Differentiating itself while staying positive is Ogee’s biggest challenge, Stark said, but efforts are working. He told Glossy that, since the beginning of the year, Ogee gained 50,000 followers on Instagram to reach 257,000. The brand tripled its sales in 2023.
To break through the noise, many brands told Glossy they rely on third-party certifications, which Mintel’s Keller said “gives proof to claims and can help justify a higher price point.”
The certifications available are varied and vast. Many brands executives we spoke to said they’ve focused on getting or maintaining EcoCert, 1% For The Planet, NSF Organic, Vegan OK, USDA Organic, Clean Label Project, Palm Oil-free Certification Accreditation Programme (POFCAP) and B Corp certification.
Supply chain transparency
A product’s supply chain stretches from ingredient sourcing to end-of-life for the packaging, leaving brands with mounting hurdles as consumers become increasingly more aware of the environmental nuances of supply chains.
“Raw material lead times and component lead times seem to keep growing in length, which has made it challenging to properly gauge our supply chain,” said Allison McNamara, founder and CEO of Mara Beauty, which makes skin-care products made of ocean-derived ingredients like algae and plankton and is part of Sephora’s clean skin-care offering. Along with high MOQs on exotic ingredients, planning around ingredient freshness is a constant struggle, she told Glossy. “We have run into this several times where we love an ingredient from a specific supplier, but then have to find a swap with a lower MOQ,” she said.
The environmental impact of global shipping can be undesirable for brands that are cognizant of their overall carbon footprint, so ingredient sourcing and the location of production are also top concerns.

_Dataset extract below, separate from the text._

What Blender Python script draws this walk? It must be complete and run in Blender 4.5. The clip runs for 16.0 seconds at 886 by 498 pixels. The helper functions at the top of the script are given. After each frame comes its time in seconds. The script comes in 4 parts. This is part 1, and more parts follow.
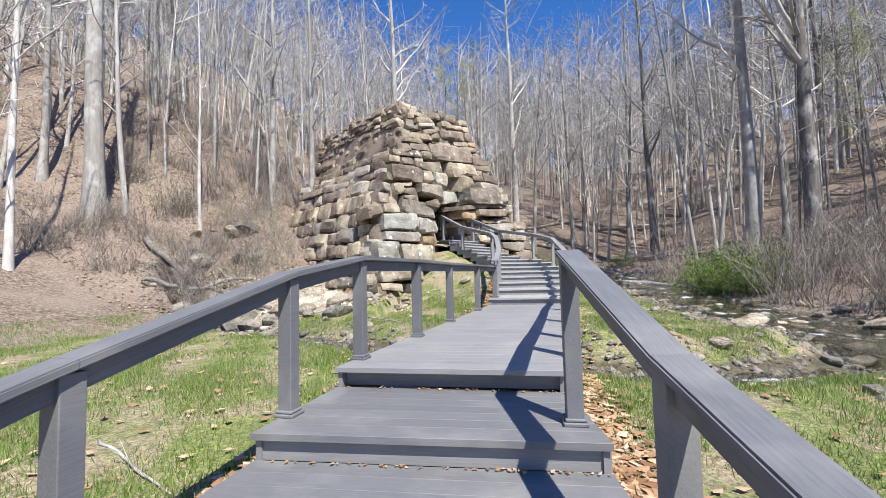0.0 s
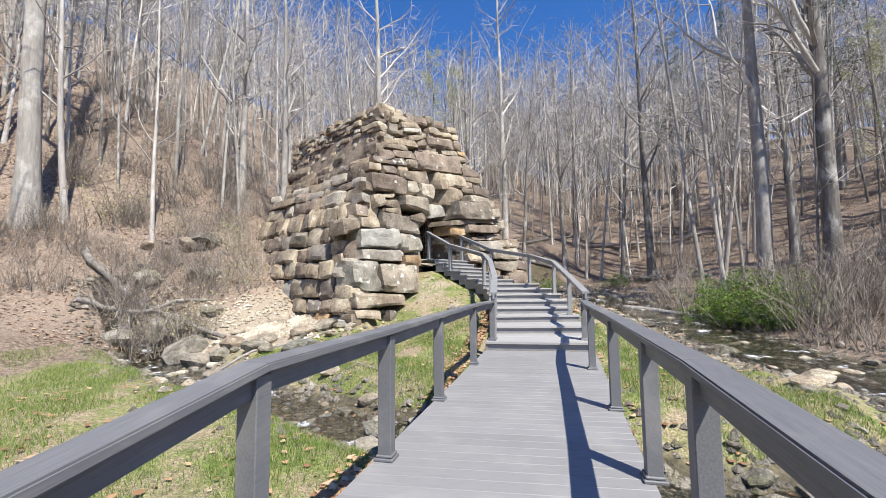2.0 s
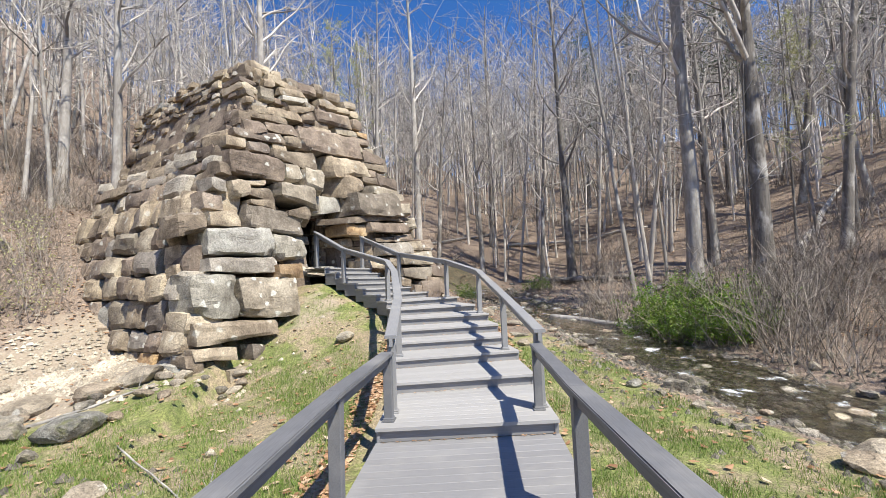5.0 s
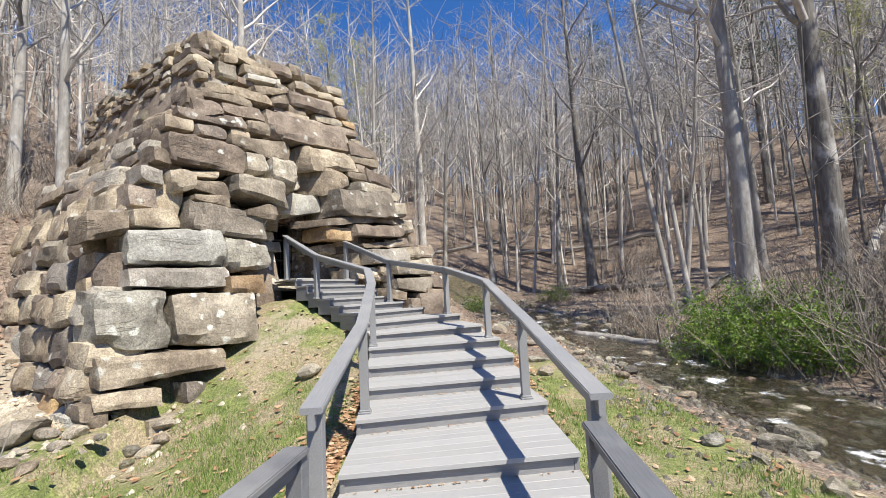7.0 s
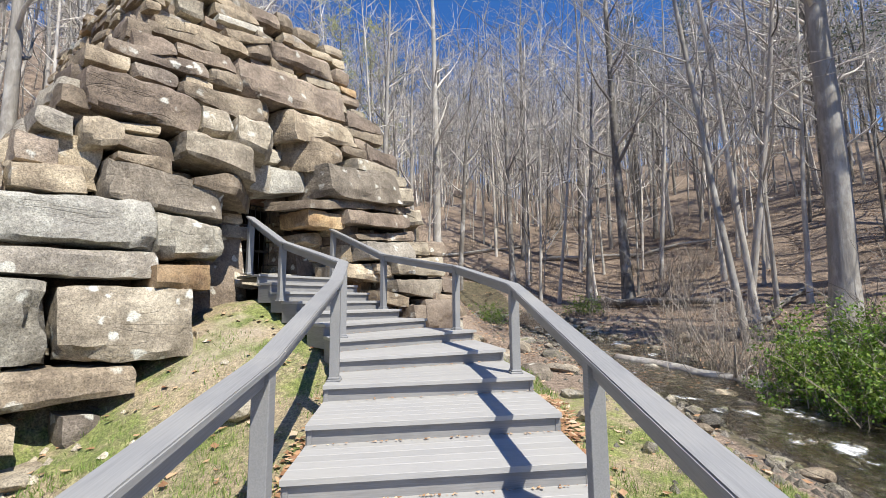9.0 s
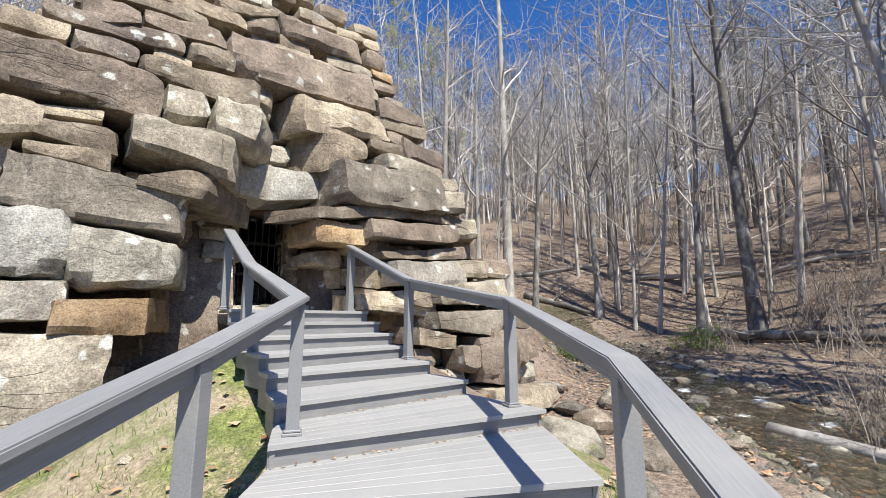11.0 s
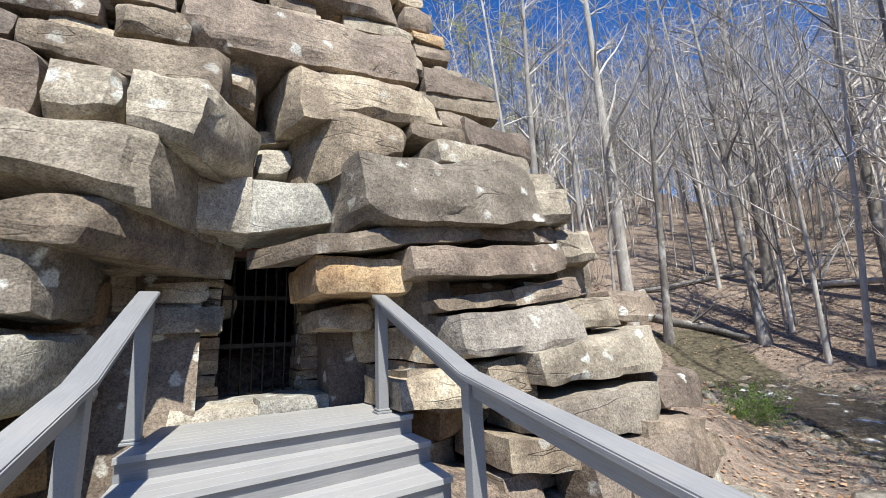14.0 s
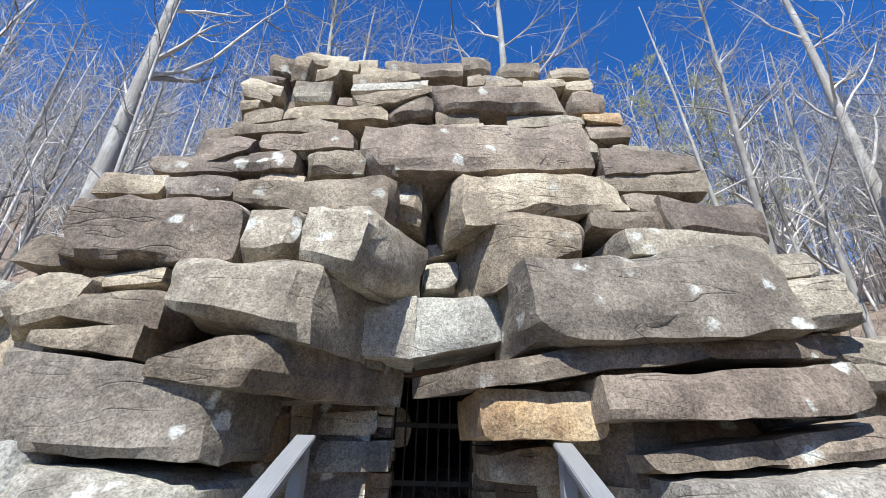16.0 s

Among the challenges is buying ethically sourced raw ingredients, like mica mined from the ground, as well as oils and butters made from plants. “Shipping ingredients [from across the world] can have sustainability trade-offs,” said Clare Premo Perez, vp of strategy and marketing at Ethique, a line of shampoo bars, solid skin care and other water-free products packaged in cardboard and sold DTC. “We’re trying to balance the need for best-in-class quality ingredients with the supply chain footprint.”
“The only way around [some of our biggest roadblocks] would be to take all our production in-house, which would require serious funding and would come with its own challenges,” said Community Goods co-founder Wiecks. It’s something many brands strive toward and something that older companies like Tata Harper Skincare — which develops, formulates and fills products at the company’s HQ — credits as one of their biggest eco accomplishments.
Regulatory compliance
Finally, as regulation continues to shift globally, companies Glossy spoke to expresses the burden of reporting.
“As a privately owned business, we are becoming increasingly subject to reporting requirements that we haven’t been in the past,” said Lush’s Norton. Record keeping is demanding for Lush, which is based in the U.K. yet sells into several global markets. “This often means understanding nuances and overlaps between regulations in [different markets]. Collecting and analyzing the stipulated data and reporting on it takes resources that we may otherwise dedicate to [social and product] programming.”
Because many of these sustainability-focused endeavors are at their early stages, predominantly led by first adopters, brands still have time to endeavor towards more earth-focused practices. U.S. consumers believe the environmental impact of other industries is far more detrimental than that of beauty and personal care, said Mintel’s Keller. That includes transportation, household care, and food and beverage packaging. “Only 11% of respondents said that the beauty and personal care industry has the biggest impact on the environment.”